It’s late 1941 in The Girls of Pearl Harbor and four nurses arrive in Hawaii to discover a paradise island where they feel sure they will be safe so far away from the war raging in Europe. Soon though their idyll is shattered, friends have been killed, they are faced with the true horrors of what bullets and bombs do to a human body and in one morning they each discover that there is nothing glamorous about war.

The friends soon learn what true devastation is, both physically and emotionally and each has to find a way to carry on, or give up.

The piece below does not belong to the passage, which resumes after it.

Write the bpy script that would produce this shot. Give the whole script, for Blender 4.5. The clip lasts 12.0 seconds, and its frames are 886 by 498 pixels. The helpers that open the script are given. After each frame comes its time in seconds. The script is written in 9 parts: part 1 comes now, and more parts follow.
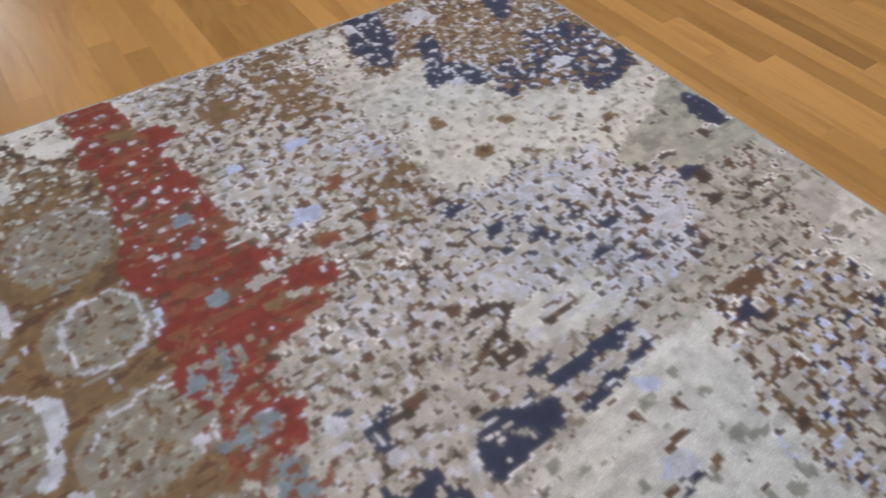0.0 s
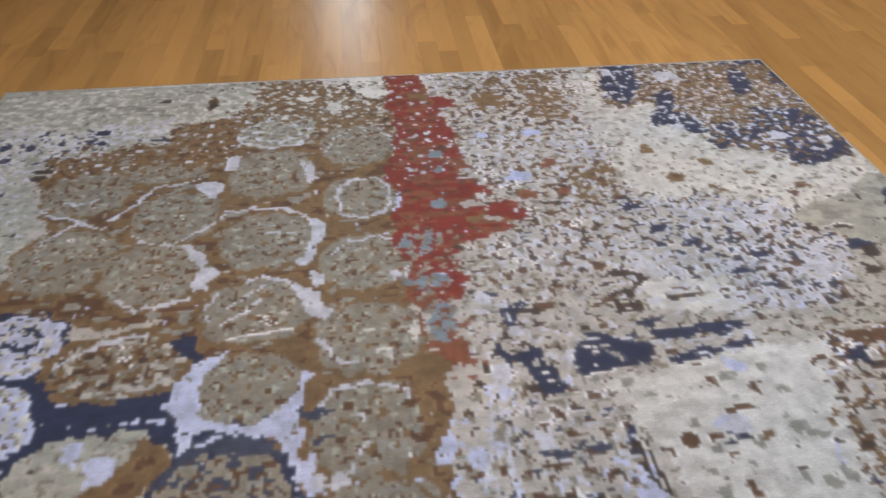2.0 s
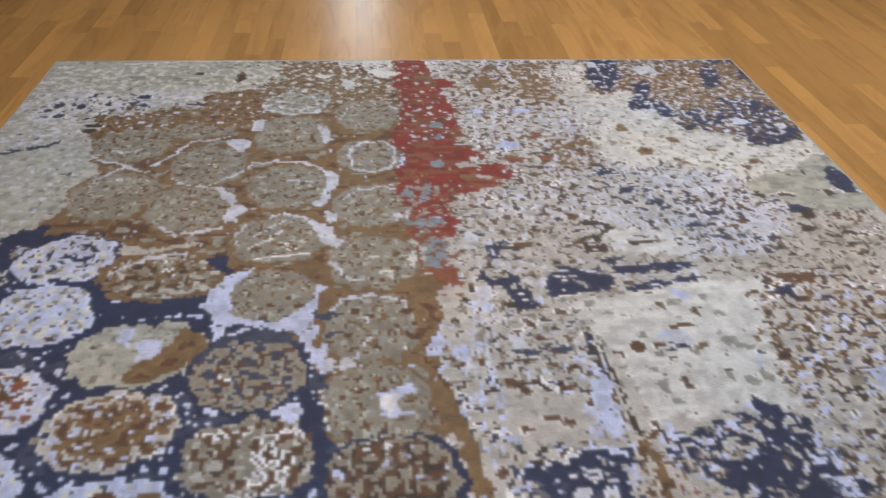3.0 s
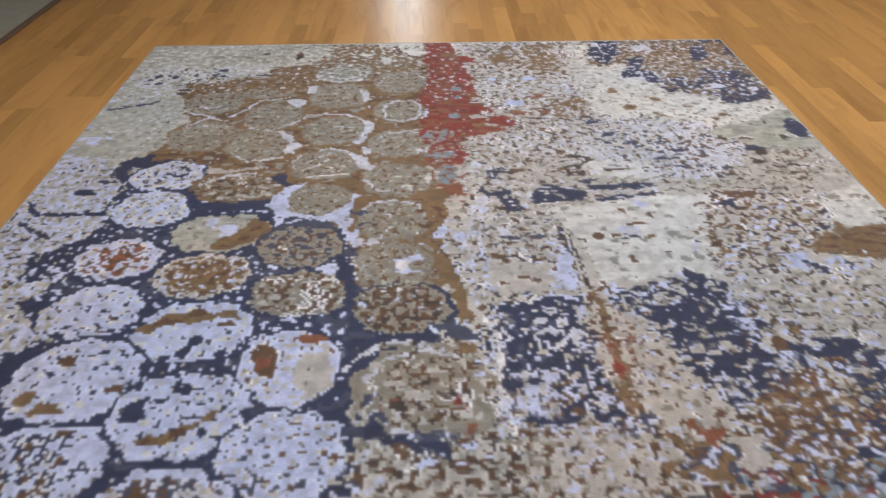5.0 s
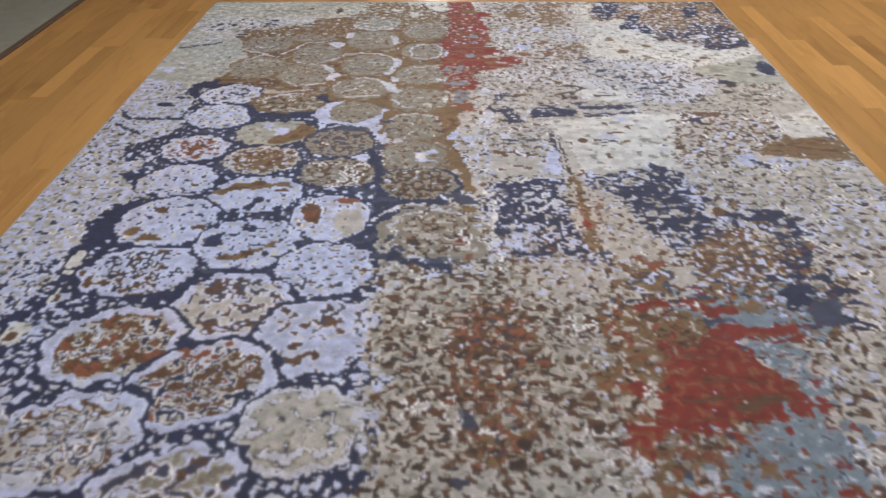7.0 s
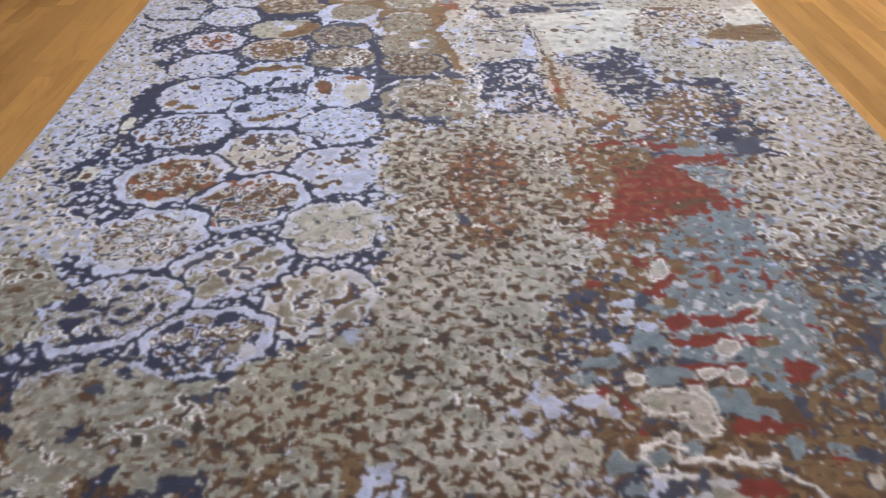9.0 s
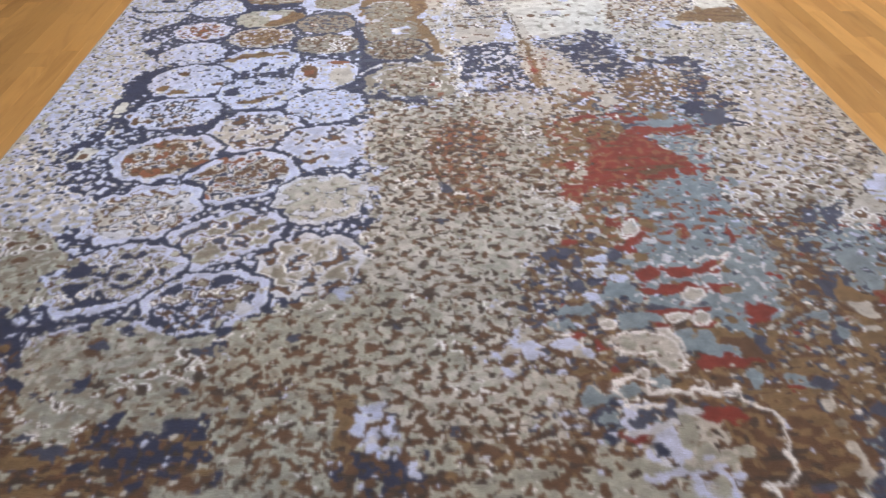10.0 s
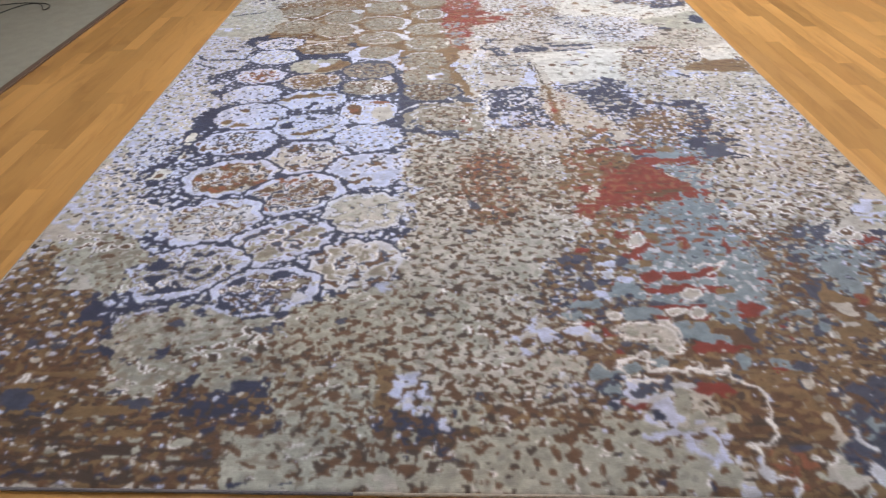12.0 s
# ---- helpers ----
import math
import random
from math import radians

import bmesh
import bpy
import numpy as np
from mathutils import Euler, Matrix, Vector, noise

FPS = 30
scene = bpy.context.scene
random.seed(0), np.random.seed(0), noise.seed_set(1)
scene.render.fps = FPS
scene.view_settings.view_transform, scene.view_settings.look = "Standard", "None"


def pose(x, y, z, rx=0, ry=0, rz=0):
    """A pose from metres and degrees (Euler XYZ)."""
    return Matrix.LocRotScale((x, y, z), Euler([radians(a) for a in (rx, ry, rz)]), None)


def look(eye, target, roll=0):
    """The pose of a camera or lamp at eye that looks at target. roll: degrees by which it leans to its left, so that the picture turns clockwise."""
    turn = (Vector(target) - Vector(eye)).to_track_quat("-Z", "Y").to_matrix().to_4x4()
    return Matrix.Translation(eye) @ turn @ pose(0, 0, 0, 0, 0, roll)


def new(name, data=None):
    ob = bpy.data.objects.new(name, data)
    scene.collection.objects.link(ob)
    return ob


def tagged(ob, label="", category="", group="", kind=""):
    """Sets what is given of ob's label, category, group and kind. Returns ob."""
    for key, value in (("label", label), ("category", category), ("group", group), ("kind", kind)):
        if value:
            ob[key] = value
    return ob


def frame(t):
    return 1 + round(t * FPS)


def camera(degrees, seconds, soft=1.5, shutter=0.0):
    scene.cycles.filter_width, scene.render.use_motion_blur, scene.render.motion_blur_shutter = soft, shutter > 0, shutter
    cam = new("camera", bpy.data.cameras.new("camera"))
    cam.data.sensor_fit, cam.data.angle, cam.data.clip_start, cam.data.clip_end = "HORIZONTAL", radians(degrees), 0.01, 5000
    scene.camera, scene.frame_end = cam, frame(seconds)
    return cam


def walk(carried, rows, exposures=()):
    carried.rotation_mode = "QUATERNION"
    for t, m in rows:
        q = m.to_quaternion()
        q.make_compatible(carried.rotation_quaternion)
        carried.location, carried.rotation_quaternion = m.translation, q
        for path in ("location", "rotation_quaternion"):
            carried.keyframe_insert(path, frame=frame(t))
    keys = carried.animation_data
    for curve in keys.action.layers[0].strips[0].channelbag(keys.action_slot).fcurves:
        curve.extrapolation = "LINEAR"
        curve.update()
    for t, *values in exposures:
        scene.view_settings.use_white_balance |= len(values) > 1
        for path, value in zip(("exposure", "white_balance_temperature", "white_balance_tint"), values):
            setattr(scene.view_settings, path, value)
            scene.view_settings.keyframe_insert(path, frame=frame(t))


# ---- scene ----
cam = camera(69.8, 12.0, soft=1.3, shutter=0.3)
PATH = [
    (0, (-0.04, -1.788, 1.151), (0.724, -0.753, -0.381), 1.7),
    (0.5, (-0.126, -1.925, 1.154), (0.503, -0.806, -0.38), -1.0),
    (1, (-0.228, -2.09, 1.193), (0.327, -0.84, -0.267), -0.0),
    (1.5, (-0.21, -2.208, 1.192), (0.199, -0.835, -0.203), 0.6),
    (2, (-0.145, -2.372, 1.218), (0.049, -0.91, -0.133), 1.0),
    (2.5, (-0.168, -2.563, 1.24), (-0.024, -1.078, -0.092), -0.1),
    (3, (-0.171, -2.729, 1.252), (0.027, -1.235, -0.062), 3.1),
    (3.2, (-0.163, -2.768, 1.259), (0.034, -1.274, -0.057), 3.3),
    (4.8, (-0.062, -3.304, 1.272), (-0.038, -1.744, 0.022), -0.5),
    (5, (-0.069, -3.362, 1.298), (-0.032, -1.811, 0.036), -0.2),
    (5.5, (-0.012, -3.495, 1.289), (-0.023, -1.929, 0.044), -0.2),
    (6, (0.03, -3.635, 1.279), (-0.035, -2.073, 0.031), -0.5),
    (6.5, (0.007, -3.806, 1.278), (-0.079, -2.25, 0.025), -0.7),
    (6.7, (-0.008, -3.885, 1.279), (-0.06, -2.326, 0.028), -0.2),
    (8.3, (-0.023, -4.369, 1.254), (-0.092, -2.89, -0.091), -2.3),
    (8.5, (-0.045, -4.436, 1.245), (-0.105, -2.956, -0.099), -2.0),
    (9, (-0.059, -4.562, 1.259), (-0.05, -3.093, -0.098), -0.6),
    (9.5, (-0.054, -4.652, 1.253), (-0.018, -3.179, -0.1), -0.7),
    (10, (-0.051, -4.718, 1.244), (-0.004, -3.243, -0.106), -0.9),
    (10.5, (-0.043, -4.776, 1.246), (-0.001, -3.304, -0.107), -1.5),
    (11, (-0.014, -4.85, 1.268), (-0.011, -3.353, -0.059), -2.2),
    (11.5, (-0.021, -4.941, 1.285), (-0.065, -3.374, 0.043), -2.5),
    (12, (-0.072, -5.026, 1.289), (-0.098, -3.434, 0.079), -1.5),
]
walk(cam, [(t, look(eye, target, roll)) for t, eye, target, roll in PATH], exposures=((0, -0.79), (2.5, -0.62), (5.5, -0.48), (8.5, -0.25), (10, 0.01), (12, 0.08)))

# ---- world and lights ----
world = bpy.data.worlds.new("room_air")
scene.world = world
world.use_nodes = True
sky_node = world.node_tree.nodes.new("ShaderNodeTexSky")
sky_node.sky_type = "NISHITA"
sky_node.sun_disc = False
sky_node.sun_elevation, sky_node.sun_rotation = radians(35), radians(180)
world.node_tree.links.new(sky_node.outputs[0], world.node_tree.nodes["Background"].inputs[0])
world.node_tree.nodes["Background"].inputs[1].default_value = 0.10
scene.view_settings.exposure = 0.0

FLOOR_Z = -0.010
CEIL_Z = 2.7
RUG_HALF, RUG_LONG = 1.525, 4.232
RUG_SLANT = 0.028  # the near end is not quite square


def area_lamp(name, m, sx, sy, watts, colour):
    lamp = bpy.data.lights.new(name, "AREA")
    lamp.shape, lamp.size, lamp.size_y, lamp.energy, lamp.color = "RECTANGLE", sx, sy, watts, colour
    ob = new(name, lamp)
    ob.matrix_world = m
    return ob


# recessed ceiling panels over the rug, and daylight in the glazed door
PANELS = [(-0.4, -0.3, 38), (1.9, 0.0, 56), (-0.8, -2.4, 29), (2.5, -2.4, 28), (-0.8, -5.7, 9), (2.5, -5.7, 9)]
for px, py, watts in PANELS:
    area_lamp("panel_light", pose(px, py, CEIL_Z - 0.02, 0, 0, 0), 0.56, 0.56, watts, (0.982, 0.968, 1.0))
area_lamp("door_daylight", pose(-0.3, 4.12, 1.15, 90, 0, 180), 0.40, 1.7, 10, (0.93, 0.97, 1.0))


# ---- materials ----
def mat(name):
    m = bpy.data.materials.new(name)
    m.use_nodes = True
    nt = m.node_tree
    return m, nt, nt.nodes["Principled BSDF"]


def node(nt, kind, **values):
    n = nt.nodes.new(kind)
    for key, value in values.items():
        n.inputs[key].default_value = value
    return n


def coords(nt, scale, offset_random=False):
    tc = nt.nodes.new("ShaderNodeTexCoord")
    mp = nt.nodes.new("ShaderNodeMapping")
    mp.inputs["Scale"].default_value = scale
    nt.links.new(tc.outputs["Object"], mp.inputs["Vector"])
    return mp


def ramp(nt, stops):
    r = nt.nodes.new("ShaderNodeValToRGB")
    while len(r.color_ramp.elements) < len(stops):
        r.color_ramp.elements.new(0.5)
    for e, (p, c) in zip(r.color_ramp.elements, stops):
        e.position, e.color = p, (*c, 1)
    return r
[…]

Poppy, Eva, Grace and April, four close friends with their lives ahead of them and no concept on how each of them will come close to catastrophe, or how well or badly each will cope and what a struggle it will be to push themselves to continue right until the end.

Teddy, Charlie, and the other men they meet and love along the way are equally as effected by the consequences of their own involvement in the war. Lives change forever, but by the end of the book each character has discovered more about themselves and their ability to deal with not only what is in front of them, but also what happened to them in their past.

The Girls of Pearl Harbor is one of the best, although graphic historical novels I’ve ever read and I simply could not put it down. I now can’t wait to read the rest of Soraya M Lane’s novels. Addictive, horrifying, heartbreaking, but utterly brilliant. I loved it.